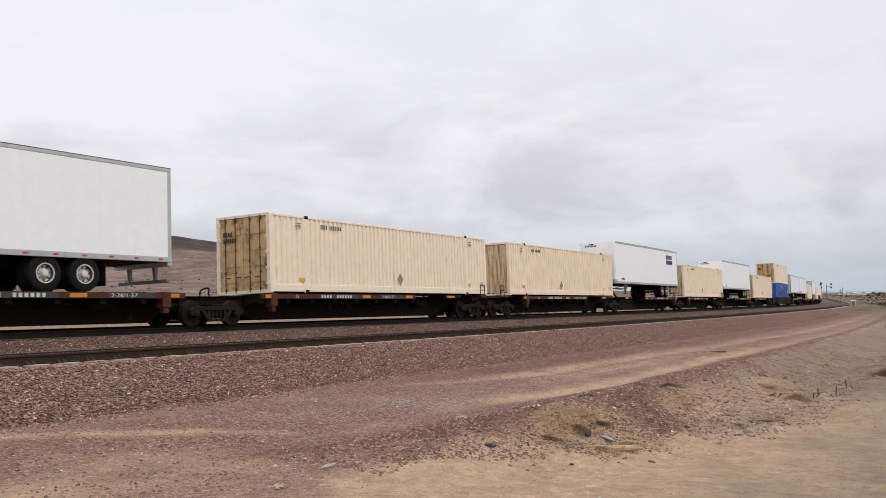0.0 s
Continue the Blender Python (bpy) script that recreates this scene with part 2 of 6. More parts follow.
M_DOORW = mat("pale_trailer_door", (0.52, 0.53, 0.54), 0.5, spread=0.08, second=(0.36, 0.35, 0.33), amount=0.42, streak=True)
M_RIMD = mat("dark_wheel_rim", (0.045, 0.045, 0.045), 0.5, 0.2, spread=0.2)
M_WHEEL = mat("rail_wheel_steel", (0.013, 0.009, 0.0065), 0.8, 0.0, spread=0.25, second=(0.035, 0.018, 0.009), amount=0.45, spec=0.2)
M_REFW = mat("white_reflective_tape", (0.75, 0.74, 0.72), 0.5, spread=0.05)
M_REFR = mat("red_reflective_tape", (0.52, 0.03, 0.04), 0.5, spread=0.08)
M_INK = mat("black_lettering", (0.035, 0.035, 0.04), 0.6, spread=0.1)
M_INKG = mat("faded_grey_lettering", (0.22, 0.21, 0.20), 0.6, spread=0.2)
M_INKW = mat("white_lettering", (0.58, 0.56, 0.51), 0.6, spread=0.15)
M_PURPLE = mat("purple_panel", (0.038, 0.022, 0.17), 0.5, spread=0.08)
M_PURPLEF = mat("faded_purple_panel", (0.13, 0.11, 0.36), 0.55, second=(0.40, 0.39, 0.40), amount=0.42, sharp=0.08, streak=True, spread=0.1)
M_ORANGE = mat("orange_marking", (0.78, 0.13, 0.03), 0.5, spread=0.05)
M_SHIELD = mat("brown_shield", (0.055, 0.022, 0.010), 0.45, spread=0.08)
M_GOLD = mat("gold_shield_edge", (0.66, 0.36, 0.03), 0.45, spread=0.06)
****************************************
- [What is needed]:
Copy each line in full and exactly, omitting any picture.

- [Response to the exercise]:
0.0 s
Continue the Blender Python (bpy) script that recreates this scene with part 2 of 6. More parts follow.
M_DOORW = mat("pale_trailer_door", (0.52, 0.53, 0.54), 0.5, spread=0.08, second=(0.36, 0.35, 0.33), amount=0.42, streak=True)
M_RIMD = mat("dark_wheel_rim", (0.045, 0.045, 0.045), 0.5, 0.2, spread=0.2)
M_WHEEL = mat("rail_wheel_steel", (0.013, 0.009, 0.0065), 0.8, 0.0, spread=0.25, second=(0.035, 0.018, 0.009), amount=0.45, spec=0.2)
M_REFW = mat("white_reflective_tape", (0.75, 0.74, 0.72), 0.5, spread=0.05)
M_REFR = mat("red_reflective_tape", (0.52, 0.03, 0.04), 0.5, spread=0.08)
M_INK = mat("black_lettering", (0.035, 0.035, 0.04), 0.6, spread=0.1)
M_INKG = mat("faded_grey_lettering", (0.22, 0.21, 0.20), 0.6, spread=0.2)
M_INKW = mat("white_lettering", (0.58, 0.56, 0.51), 0.6, spread=0.15)
M_PURPLE = mat("purple_panel", (0.038, 0.022, 0.17), 0.5, spread=0.08)
M_PURPLEF = mat("faded_purple_panel", (0.13, 0.11, 0.36), 0.55, second=(0.40, 0.39, 0.40), amount=0.42, sharp=0.08, streak=True, spread=0.1)
M_ORANGE = mat("orange_marking", (0.78, 0.13, 0.03), 0.5, spread=0.05)
M_SHIELD = mat("brown_shield", (0.055, 0.022, 0.010), 0.45, spread=0.08)
M_GOLD = mat("gold_shield_edge", (0.66, 0.36, 0.03), 0.45, spread=0.06)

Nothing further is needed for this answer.